ZEFR: What connection or impact can you deliver with your branded videos that traditional TV advertising can’t? How has YouTube evolved over the years, and what sort of challenges, as well as potential opportunities, do you see for the space going forward?

DG: The demographics that most advertisers want to hit all live online. They all live in the social media world. TV is not in that realm. Therefore, for the age groups that most brands want, they aren’t going to get them through TV. YouTube is only growing as well. In my opinion, the internet is the future of advertising because that is where everyone in the new generation is spending their time. And no, TV can’t touch that because they are TV. They are not on the internet. YouTube is evolving its way of making it a space for creators to make a living by incentivizing creators to continue releasing regular content. However, the market is becoming saturated and it is harder than ever to enter into the online creator space. I was lucky enough to get in early, so I am well established now, but for many new creators, it is much more difficult to find a niche that hasn’t already been taken and saturated. I see the space continuing to grow and evolve and I am excited for what the future brings.

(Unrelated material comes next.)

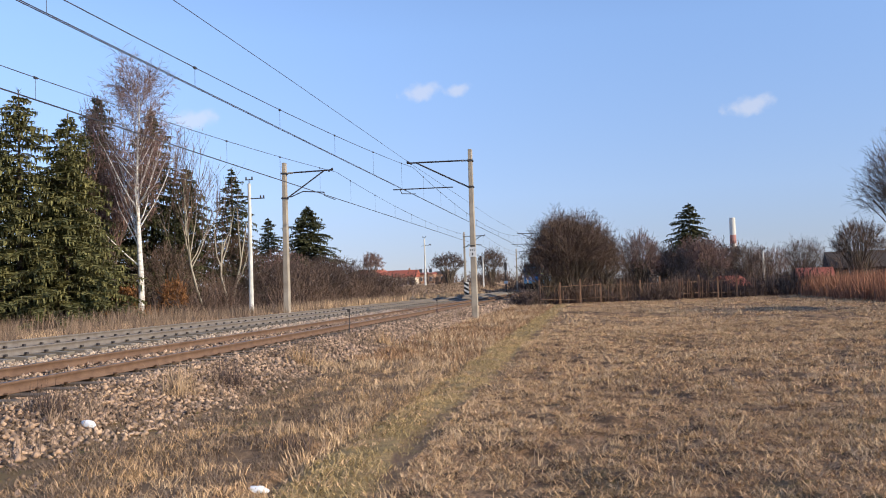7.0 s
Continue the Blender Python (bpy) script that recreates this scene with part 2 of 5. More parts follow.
def soup(name, verts, faces, mat, parent=None, label=""):
    """A mesh from arrays, for what is made by the thousand."""
    me = bpy.data.meshes.new(name)
    verts, faces = np.asarray(verts, np.float32).reshape(-1, 3), np.asarray(faces, np.int32)
    k = faces.shape[1]
    me.vertices.add(len(verts))
    me.vertices.foreach_set("co", verts.ravel())
    me.loops.add(faces.size)
    me.loops.foreach_set("vertex_index", faces.ravel())
    me.polygons.add(len(faces))
    me.polygons.foreach_set("loop_start", np.arange(0, faces.size, k, dtype=np.int32))
    me.update(calc_edges=True)
    me.materials.append(mat)
    ob = new(name, me)
    ob.parent = parent
    return tagged(ob, label)


def empty(name, m, label, category, group="", kind=""):
    ob = new(name)
    ob.matrix_basis = m
    return tagged(ob, label, category, group, kind)


B = bmesh.new


# ---- the lie of the land ----
def smooth(a, b, v):
    t = np.clip((v - a) / (b - a), 0, 1)
    return t * t * (3 - 2 * t)


def track_x(y):
    """The line's axis: straight past the camera, then a slow bend to the right."""
    y = np.asarray(y, float)
    return 0.00030 * np.clip(y - 72, 0, None) ** 2


def value_noise(x, y, cell, seed=0):
    """Smooth noise from 0 to 1 with lumps of about one cell."""
    px, py = np.asarray(x, float) / cell + 31.7 * seed, np.asarray(y, float) / cell - 17.3 * seed
    ix, iy = np.floor(px), np.floor(py)
    fx, fy = px - ix, py - iy
    fx, fy = fx * fx * (3 - 2 * fx), fy * fy * (3 - 2 * fy)

    def at(a, b):
        q = np.sin(a * 127.1 + b * 311.7 + seed * 74.7) * 43758.5453
        return q - np.floor(q)
    return (at(ix, iy) * (1 - fx) + at(ix + 1, iy) * fx) * (1 - fy) + (at(ix, iy + 1) * (1 - fx) + at(ix + 1, iy + 1) * fx) * fy


def ground_z(x, y):
    x, y = np.asarray(x, float), np.asarray(y, float)
    u = x - track_x(y)
    z = np.interp(u, [-90, -30, -21, -13, -8.2, -6.6, -5.9, -2.4, -1.7, 1.55, 2.9, 3.4, 6, 20, 60], [-0.5, -0.75, -0.65, -0.32, -0.12, -0.10, -0.06, -0.10, -0.17, -0.18, -0.46, -0.50, -0.50, -0.45, -0.2])
    left = smooth(9, 16, -u)
    z = z + left * np.interp(y, [50, 75, 117, 285], [0, 0.45, 1.7, 3.4])
    right = smooth(4, 12, u)
    z = z + right * 0.006 * np.clip(y - 60, 0, 260)
    away = smooth(3, 6, np.abs(u + 2))
    z = z + away * (0.05 * np.sin(x * 0.9 + 1.3) * np.sin(y * 0.7) + 0.03 * np.sin(x * 2.3) * np.sin(y * 1.9 + 0.4))
    # clods of the field, the worn path and the low edge beside it
    clods = smooth(6.6, 7.2, u) * (1 - smooth(30, 60, y)) + 0.6 * smooth(3.2, 3.8, u) * (1 - smooth(5.4, 5.8, u))
    z = z + clods * (0.07 * (value_noise(x, y, 0.45, 1) - 0.5) + 0.06 * (value_noise(x, y, 0.17, 2) - 0.5))
    z = z - 0.09 * np.exp(-((u - 5.78 - 0.12 * np.sin(y * 0.6)) / 0.13) ** 2) * (1 - smooth(14, 24, y))
    z = z - 0.05 * np.exp(-((u - 6.62 - 0.12 * np.sin(y * 0.5)) / 0.12) ** 2) * value_noise(x, y, 0.9, 3)
    return z


def gz(x, y):
    return float(ground_z(x, y))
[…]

“The demographics that most advertisers want to hit all live online. They all live in the social media world. TV is not in that realm. Therefore, for the age groups that most brands want, they aren’t going to get them through TV.”

ZEFR: It’s clear that maintaining a close, authentic relationship with your audience is paramount to your success. Across YouTube and other social platforms, how do you bring your audience into your process? What do you hope viewers walk away with after they watch one of your videos?

DG: People connect with people. YouTube is about personalities, so I try hard to share my life with people, let them know who I am, let them feel like a part of my life, bring them into the adventures I’m living, and make them feel like they are a part of the adventures themselves. Everything from the filming to the editing is all with the mindset of making the viewer feel like they are there. The way we film is very different than most as we try to connect with people by working with them like real human beings and capturing their authentic reactions rather than trying to direct them like actors. We hope that each viewer walks away thinking, “Wow!, Life is beautiful. There is so much good in life, in the world. So much to live for. So much to see and do. So many positive happy people in the world. I want to be positive and happy. I’m going to live a fuller life and not only be a part of all the good out there, but create and share the goodness in me with everyone else in the world.” Our goal ultimately is to inspire others to live life to the fullest and to see the good in life. There is enough negativity about how bad the world is. We are doing our little part to help the world focus on the good.